Kesin deliller hâkimin takdir yetkisini ortadan kaldıran ve hâkimi bağlayan niteliktedir. Takdiri deliller ise hâkimi bağlamaz ve hâkim takdir yetkisini serbestçe kullanabilmektedir. Kural olarak istisnalar dışındaki hukuki işlemlerde takdiri delillere başvurulmayıp, hukuki fiillerin ispatında başvurulabilmektedir.
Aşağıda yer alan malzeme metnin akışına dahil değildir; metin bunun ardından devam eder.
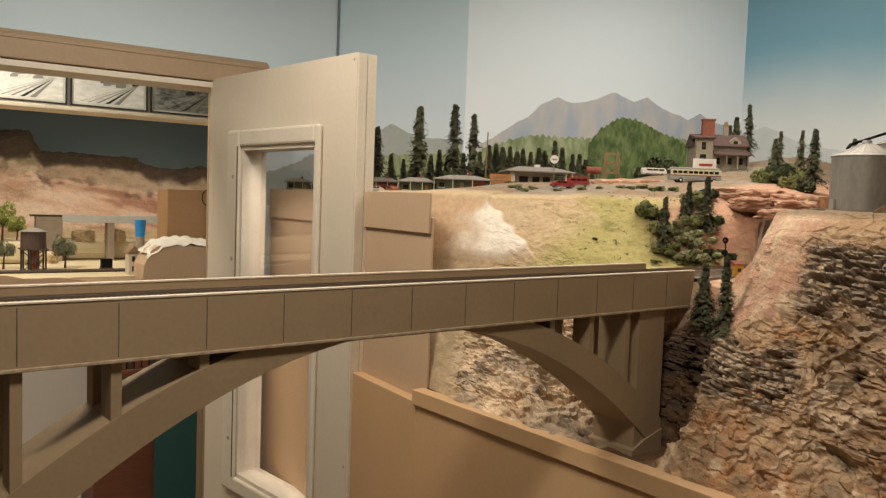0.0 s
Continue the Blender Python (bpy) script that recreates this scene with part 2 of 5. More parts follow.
# ---- the door ----
def glazed_door():
    """Half-glazed door, origin at the hinge on the floor, leaf along +x."""
    d = empty("door_1", pose(1.02, 2.545, 0, 0, 0, -85.47), "cream painted door with a tall glass pane, standing open", "door", "", "structure")
    W, T = 0.812, 0.06
    g0, g1, zb, zt = 0.225, 0.645, 0.73, 1.785
    part("hinge_stile", boxed(0, g0, 0, T, 0.01, 2.012), DOOR_PAINT, d)
    part("lock_stile", boxed(g1, W, 0, T, 0.01, 2.012), DOOR_PAINT, d)
    part("top_rail", boxed(g0, g1, 0, T, zt, 2.012), DOOR_PAINT, d)
    part("bottom_rail", boxed(g0, g1, 0, T, 0.01, zb), DOOR_PAINT, d)
    for y0, y1 in ((0.0005, 0.0285), (0.0305, T - 0.0005)):
        part("edge_strip", boxed(W + 0.0002, W + 0.006, y0, y1, 0.012, 2.011, bevel=0.0015), DOOR_EDGE, d, "worn pale strip on the door edge")
    # dark strip laid on the moulding for the shaded gap
    part("gap_strip", boxed(g0 - 0.0042, g0 - 0.0015, -0.0185, -0.0162, zb, zt), JOINT, d, "dark gap beside the glazing bead")
    for x, z in ((W - 0.012, 1.995), (W - 0.010, 1.30), (W - 0.011, 0.92)):
        bm = bmesh.new()
        rod(bm, (x, -0.0012, z), (x, -0.0002, z), 0.0035, seg=10)
        part("filled_nail_hole", bm, TRIM, d)
    fr = part("window_frame", bmesh.new(), DOOR_PAINT, d, "raised cream moulding round the pane")
    bm = bmesh.new()
    o = 0.075
    for x0, x1, z0, z1 in ((g0 - o, g0, zb - 0.05, zt + 0.05), (g1, g1 + 0.024, zb - 0.05, zt + 0.05), (g0, g1, zt, zt + 0.05), (g0, g1, zb - 0.05, zb)):
        box(bm, x0, x1, -0.016, -0.0005, z0, z1, 0.007)
    for x0, x1, z0, z1 in ((g0 - 0.001, g0 + 0.012, zb, zt), (g1 - 0.012, g1 + 0.001, zb, zt), (g0, g1, zt - 0.012, zt + 0.001), (g0, g1, zb - 0.001, zb + 0.012)):
        box(bm, x0, x1, -0.006, T + 0.020, z0, z1)
    old = fr.data
    fr.data = finish(bm, "window_frame", DOOR_EDGE)
    bpy.data.meshes.remove(old)
    for z in (0.85, 1.12, 1.43, 1.69):
        bm = bmesh.new()
        rod(bm, (g0 - 0.03, -0.0175, z), (g0 - 0.03, -0.0155, z), 0.006, seg=12)
        part("screw", bm, STEEL, fr)
    pane = part("pane", boxed(g0, g1, 0.026, 0.030, zb, zt), GLASS, d, "clear glass pane")
    pane.visible_shadow = False
    return d


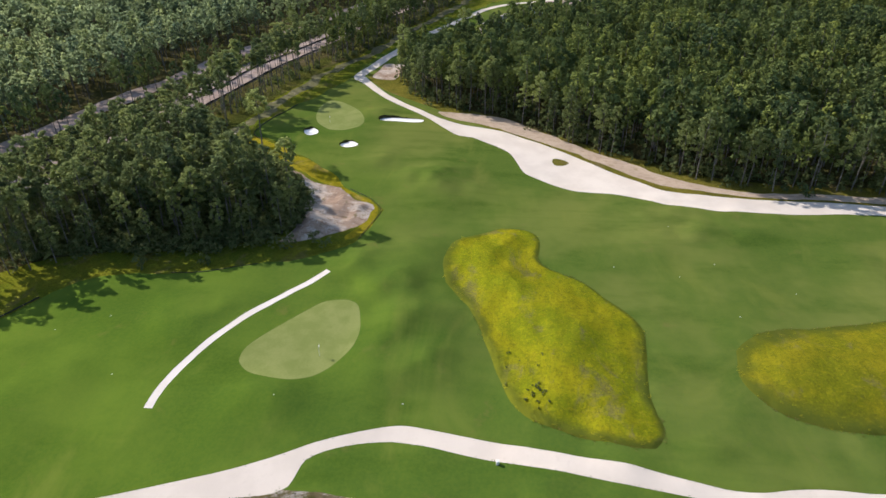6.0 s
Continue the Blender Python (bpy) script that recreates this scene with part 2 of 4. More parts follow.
BARE = dirt_material("bare_earth", (0.44, 0.34, 0.26), (0.52, 0.41, 0.32), (0.33, 0.25, 0.18), (0.2, 0.18, 0.06))
SPIT = spit_material()
TRACK = dirt_material("weedy_earth_track", (0.36, 0.30, 0.24), (0.52, 0.44, 0.37), (0.24, 0.19, 0.13), (0.105, 0.11, 0.035), 0.42, 0.9, 0.32)
YARD = dirt_material("yard_gravel", (0.42, 0.36, 0.33), (0.54, 0.48, 0.44), (0.32, 0.27, 0.24), (0.36, 0.31, 0.22))
CLEARED = dirt_material("rutted_cleared_earth", (0.33, 0.26, 0.22), (0.43, 0.35, 0.31), (0.20, 0.15, 0.12), (0.15, 0.135, 0.06), 0.42, 0.9, 0.5)
ROAD = dirt_material("graded_earth_road", (0.34, 0.26, 0.22), (0.44, 0.35, 0.31), (0.24, 0.175, 0.145), (0.2, 0.19, 0.09))
LOT = dirt_material("building_plot_sand", (0.62, 0.54, 0.50), (0.72, 0.65, 0.60), (0.42, 0.33, 0.28), (0.48, 0.40, 0.34))
SOIL = dirt_material("heaped_brown_soil", (0.26, 0.19, 0.16), (0.34, 0.26, 0.22), (0.17, 0.12, 0.10), (0.40, 0.33, 0.29), 0.46, 1.0)
CLOD = sand_material("pale_dry_soil", (0.22, 0.19, 0.16), (0.31, 0.275, 0.24), (0.17, 0.14, 0.11))
BED = bed_material()
WATER = water_material()
ASPHALT = asphalt_material()
BARK = plain_material("pine_bark", (0.085, 0.075, 0.066), (0.19, 0.175, 0.16), 2.0, 0.95, 0.0, 0.5)
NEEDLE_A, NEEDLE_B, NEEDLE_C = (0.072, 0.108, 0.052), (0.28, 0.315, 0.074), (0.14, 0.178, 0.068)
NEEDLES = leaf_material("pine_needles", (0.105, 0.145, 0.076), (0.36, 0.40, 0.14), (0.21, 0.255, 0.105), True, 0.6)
# Paler, bluer than the nearer needles: haze and glare put into the colour.
NEEDLES_HAZED = leaf_material("haze_paled_needles_of_the_north_wood", (0.130, 0.185, 0.118), (0.36, 0.41, 0.168), (0.24, 0.295, 0.158), False, 0.72)
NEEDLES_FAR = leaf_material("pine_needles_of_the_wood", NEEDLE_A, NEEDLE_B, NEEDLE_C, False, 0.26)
SHRUB = leaf_material("shrub_leaves", (0.075, 0.108, 0.046), (0.17, 0.195, 0.068), (0.20, 0.21, 0.095), False, 0.4)
BLADES = leaf_material("yellow_grass_blades", (0.27, 0.31, 0.024), (0.49, 0.42, 0.032), (0.20, 0.19, 0.035), False, 0.35)
BLADES_BAND = leaf_material("band_grass_blades", (0.14, 0.18, 0.025), (0.30, 0.28, 0.035), (0.17, 0.16, 0.04), False, 0.35)
BLADES_LIME = leaf_material("fresh_shore_blades", (0.17, 0.25, 0.016), (0.23, 0.30, 0.02), (0.20, 0.24, 0.03), False, 0.35)
BLADES_GREEN = leaf_material("green_edge_blades", (0.06, 0.12, 0.014), (0.12, 0.17, 0.02), (0.15, 0.16, 0.04), False, 0.35)
BLADES_DULL = leaf_material("dull_grass_blades", (0.12, 0.13, 0.02), (0.19, 0.18, 0.03), (0.26, 0.22, 0.12), False, 0.3)
BLACK = plain_material("black_fence_cloth", (0.012, 0.012, 0.012), (0.03, 0.03, 0.028), 2, 0.8)
WHITE = plain_material("white_paint", (0.74, 0.74, 0.73), (0.82, 0.82, 0.81), 1.5, 0.5)
DARK = plain_material("dark_plastic", (0.02, 0.022, 0.02), (0.04, 0.04, 0.04), 3, 0.6)
TIMBER = plain_material("new_pine_timber", (0.52, 0.33, 0.13), (0.62, 0.43, 0.2), 0.8, 0.8)
STONE = plain_material("retaining_wall_stone", (0.24, 0.21, 0.18), (0.46, 0.41, 0.36), 0.6, 0.95, 0.0, 0.6)
CONCRETE = plain_material("pale_concrete", (0.52, 0.49, 0.45), (0.62, 0.58, 0.54), 0.5, 0.9)
GREEN_SHEET = plain_material("green_metal_sheet", (0.03, 0.16, 0.11), (0.05, 0.22, 0.15), 0.4, 0.45)


from mathutils.bvhtree import BVHTree
from mathutils.geometry import delaunay_2d_cdt


# ---- plan: smooth outlines on the ground, metres ----
def spline(pts, closed=True, step=1.4):
    """A smooth line through the plan's control points."""
    p = np.array(pts, float)
    n = len(p)
    out = []
    for i in range(n if closed else n - 1):
        if closed:
            a, b, c, d = p[(i - 1) % n], p[i], p[(i + 1) % n], p[(i + 2) % n]
        else:
            a, b, c, d = p[max(i - 1, 0)], p[i], p[i + 1], p[min(i + 2, n - 1)]
        L = np.linalg.norm(c - b)
        m1 = (c - a) * min(1.0, 1.6 * L / (np.linalg.norm(c - a) + 1e-9)) * 0.5
        m2 = (d - b) * min(1.0, 1.6 * L / (np.linalg.norm(d - b) + 1e-9)) * 0.5
        for u in np.arange(0, 1, 1.0 / max(2, int(L / step))):
            out.append((2 * u**3 - 3 * u**2 + 1) * b + (u**3 - 2 * u**2 + u) * m1 + (3 * u**2 - 2 * u**3) * c + (u**3 - u**2) * m2)
    if not closed:
        out.append(p[-1])
    return np.array(out)


def ribbon(pts, width, step=2.0):
    """The outline of a band of this width along a smooth centre line."""
    c = spline(pts, False, step)
    d = np.gradient(c, axis=0)
    d /= np.linalg.norm(d, axis=1)[:, None]
    s = np.stack([-d[:, 1], d[:, 0]], 1) * width / 2
    return np.concatenate([c + s, (c - s)[::-1]])


def inside(P, poly):
    hit = np.zeros(len(P), bool)
    lo, hi = poly.min(0), poly.max(0)
    k = np.nonzero((P > lo).all(1) & (P < hi).all(1))[0]
    x, y = P[k, 0], P[k, 1]
    odd = np.zeros(len(k), bool)
    for (x1, y1), (x2, y2) in zip(poly, np.roll(poly, -1, 0)):
        if y1 != y2:
            odd ^= ((y1 > y) != (y2 > y)) & (x < (x2 - x1) * (y - y1) / (y2 - y1) + x1)
    hit[k] = odd
    return hit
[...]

Taraflar delil sözleşmesi yaparak hukuki işlemlerinde takdiri delillerle ispatlanacağını kararlaştırabilirler.
Takdiri delillerden olan tanık delili Hukuk Muhakemeleri Kanunu’nun “Tanık” adlı dördüncü bölümünde düzenlenmiştir (madde 240-265).
Tanık uyuşmazlık hakkında gördüğü, duyduğu ve öğrendiği bilgileri mahkemeye sunan kişidir. Tanıklık davanın tarafları dışındaki üçüncü kişi tarafından yapılabilir. HMK madde 240/1’e göre davada taraf olmayan kişiler tanık olarak gösterilebilir. Tanık gösteren taraf, tanık dinletmek istediği vakıayı ve dinlenilmesi istenen tanıkların adı ve soyadı ile tebliğe elverişli adreslerini içeren listeyi mahkemeye sunar. Bu listede gösterilmemiş olan kimseler tanık olarak dinlenemez ve ikinci bir liste verilemez. İkinci tanık listesi verme yasağı kamu düzenine ilişkindir. Bu sebeple de taraflar muvafakat etse dahi hâkim ikinci tanık listesini kabul edemez. İkinci tanık listesi verme yasağının bazı istisnaları mevcuttur. Özellikle de tanıkların bazı sebeplerle tanıklık yapamayacak durumda olmaları sonucunda ikinci tanık listesi verilebilmektedir. Tanık davetiye ile çağrılmaktadır. Ancak, davetiye gönderilmeden taraflarca hazır bulundurulan tanık da dinlenmektedir. Usulüne uygun olarak çağrılan tanık mahkemeye gelmez ise tanık hakkında zorla getirme kararı verilir.

Bir diğer takdiri delil ise bilirkişidir. Mahkeme tarafından çözümü hukuk dışında, özel veya teknik bilgiyi gerektiren hâllerde, taraflardan birinin talebi üzerine yahut kendiliğinden, oy ve görüşü alınan kişidir. Hâkim hukuki konularda bilirkişiye başvuramaz. Çünkü kendisinin hukuki konularda bilgisi olması gerekmektedir. Ayrıca usul ekonomisi ilkesi de bunu gerektirmektedir. Hâkim resen bilirkişi incelemesine karar verebileceği gibi taraflarda bunu talep edebilmektedir. Tarafların talebinin hâkim tarafından kabul edilmesi sonucunda bilirkişi incelemesi için avans yatırılmalıdır. Yatırılmazsa bilirkişi incelemesi talebinden vazgeçilmiş sayılır.

Keşif takdiri delili madde 288-292 aralığında düzenlenmektedir. Hâkimin, uyuşmazlık konusu hakkında bizzat duyu organları yardımıyla bulunduğu yerde veya mahkemede inceleme yaparak bilgi sahibi olmasına keşif denir. Keşif kararını hâkim resen ya da tarafların talebi üzerine verebilmektedir. Keşif sırasında, yapılan tüm işlemler ve beyanları içeren bir tutanak düzenlenir. Taraflar ve üçüncü kişiler keşif kararının gereğine uymak ve engelleyici tutum ve davranışlardan kaçınmak zorundadırlar.

HMK 199’da bahsi geçen belgeler de takdiri delillerdendir.

MADDE 199- (1) Uyuşmazlık konusu vakıaları ispata elverişli yazılı veya basılı metin, senet, çizim, plan, kroki, fotoğraf, film, görüntü veya ses kaydı gibi veriler ile elektronik ortamdaki veriler ve bunlara benzer bilgi taşıyıcıları bu Kanuna göre belgedir.

HMK madde 192’ye göre Kanun’da düzenlenmemiş olan diğer delillere de takdiri delil olarak başvurulabilmektedir.